• _What is asked_: Reproduce the listing below character for character; drop every image.

• _Dataset records_:
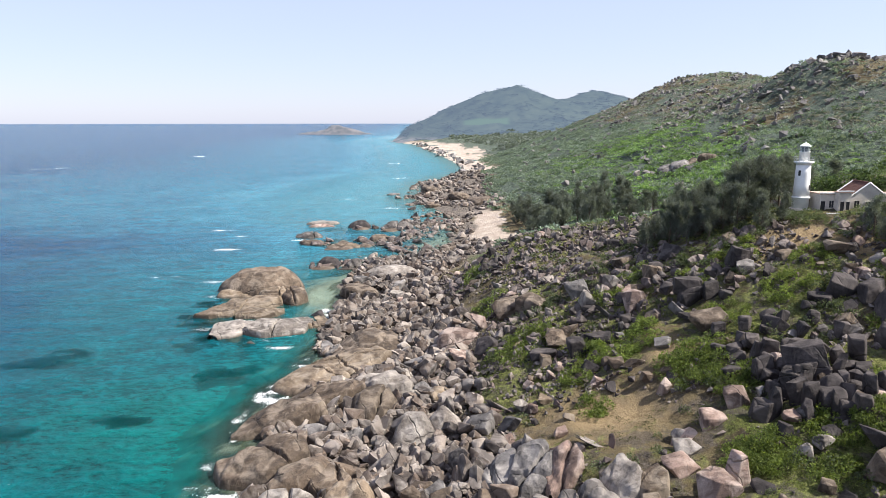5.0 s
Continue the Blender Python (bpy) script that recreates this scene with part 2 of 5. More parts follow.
def leafage(name, dark, light, mottle=0.7):
    """Leaves: each blade its own tone, some light passing through."""
    n = Nodes(name)
    c = n.mix(n.island(), dark, light)
    c = n.mix(0.8, c, n.ramp(n.noise(0.045, 5, 0.65), (0.3, 0.5), (0.7, 1.6)), "MULTIPLY")
    c = n.mix(mottle, c, n.ramp(n.noise(1.4, 4, 0.75), (0.3, 0.35), (0.7, 1.6)), "MULTIPLY")
    n.bump(n.noise(1.8, 5, 0.75), 1.0, 0.6)
    n.done(c, 0.7, 0.25)
    through_leaf = n.node("ShaderNodeBsdfTranslucent", Color=n.mix(1.0, c, (1.0, 1.05, 0.6), "MULTIPLY"))
    both = n.tree.nodes.new("ShaderNodeMixShader")
    both.inputs[0].default_value = 0.42
    n.put(both.inputs[1], n.shader.outputs[0])
    n.put(both.inputs[2], through_leaf.outputs[0])
    n.put(n.out.inputs["Surface"], both.outputs[0])
    return n.mat


MAT_CREEPER = leafage("creeper_leaves", (0.076, 0.102, 0.03), (0.25, 0.285, 0.08))
MAT_SHRUB = leafage("shrub_leaves", (0.055, 0.075, 0.04), (0.155, 0.18, 0.10))
MAT_NEEDLE = leafage("casuarina_needles", (0.094, 0.107, 0.098), (0.185, 0.203, 0.18), 0.3)
# hill leaves lifted and blued: haze put into the leaf colour
MAT_HILL = leafage("hazed_hill_leaves", (0.112, 0.152, 0.13), (0.25, 0.30, 0.24), 0.3)
MAT_DRY = leafage("dry_scrub_leaves", (0.055, 0.055, 0.028), (0.16, 0.15, 0.08))
# haze greys and lifts these two as well; upland is also drier
MAT_DISTANT = leafage("hazed_distant_leaves", (0.10, 0.12, 0.115), (0.19, 0.215, 0.195), 0.2)
MAT_UPLAND = leafage("hazed_upland_leaves", (0.16, 0.158, 0.158), (0.31, 0.30, 0.29), 0.4)
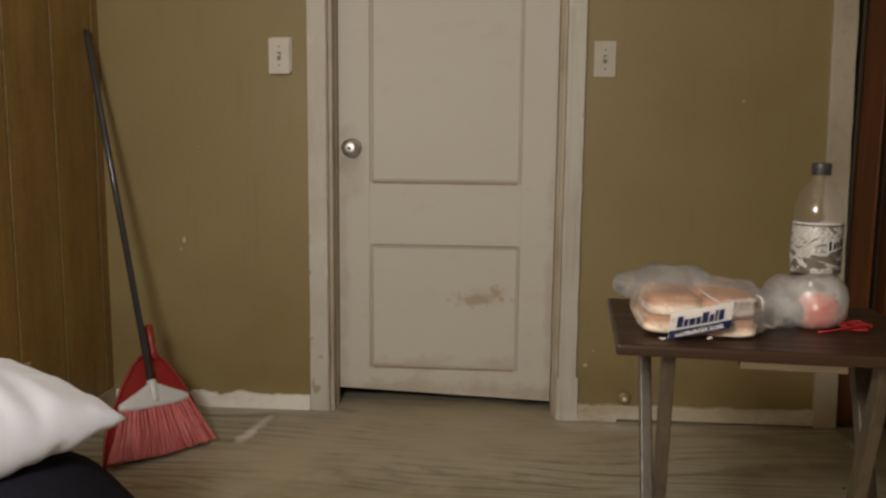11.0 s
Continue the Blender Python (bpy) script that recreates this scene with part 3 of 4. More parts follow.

• _Reply to the exercise_:
5.0 s
Continue the Blender Python (bpy) script that recreates this scene with part 2 of 5. More parts follow.
def leafage(name, dark, light, mottle=0.7):
    """Leaves: each blade its own tone, some light passing through."""
    n = Nodes(name)
    c = n.mix(n.island(), dark, light)
    c = n.mix(0.8, c, n.ramp(n.noise(0.045, 5, 0.65), (0.3, 0.5), (0.7, 1.6)), "MULTIPLY")
    c = n.mix(mottle, c, n.ramp(n.noise(1.4, 4, 0.75), (0.3, 0.35), (0.7, 1.6)), "MULTIPLY")
    n.bump(n.noise(1.8, 5, 0.75), 1.0, 0.6)
    n.done(c, 0.7, 0.25)
    through_leaf = n.node("ShaderNodeBsdfTranslucent", Color=n.mix(1.0, c, (1.0, 1.05, 0.6), "MULTIPLY"))
    both = n.tree.nodes.new("ShaderNodeMixShader")
    both.inputs[0].default_value = 0.42
    n.put(both.inputs[1], n.shader.outputs[0])
    n.put(both.inputs[2], through_leaf.outputs[0])
    n.put(n.out.inputs["Surface"], both.outputs[0])
    return n.mat


MAT_CREEPER = leafage("creeper_leaves", (0.076, 0.102, 0.03), (0.25, 0.285, 0.08))
MAT_SHRUB = leafage("shrub_leaves", (0.055, 0.075, 0.04), (0.155, 0.18, 0.10))
MAT_NEEDLE = leafage("casuarina_needles", (0.094, 0.107, 0.098), (0.185, 0.203, 0.18), 0.3)
# hill leaves lifted and blued: haze put into the leaf colour
MAT_HILL = leafage("hazed_hill_leaves", (0.112, 0.152, 0.13), (0.25, 0.30, 0.24), 0.3)
MAT_DRY = leafage("dry_scrub_leaves", (0.055, 0.055, 0.028), (0.16, 0.15, 0.08))
# haze greys and lifts these two as well; upland is also drier
MAT_DISTANT = leafage("hazed_distant_leaves", (0.10, 0.12, 0.115), (0.19, 0.215, 0.195), 0.2)
MAT_UPLAND = leafage("hazed_upland_leaves", (0.16, 0.158, 0.158), (0.31, 0.30, 0.29), 0.4)
11.0 s
Continue the Blender Python (bpy) script that recreates this scene with part 3 of 4. More parts follow.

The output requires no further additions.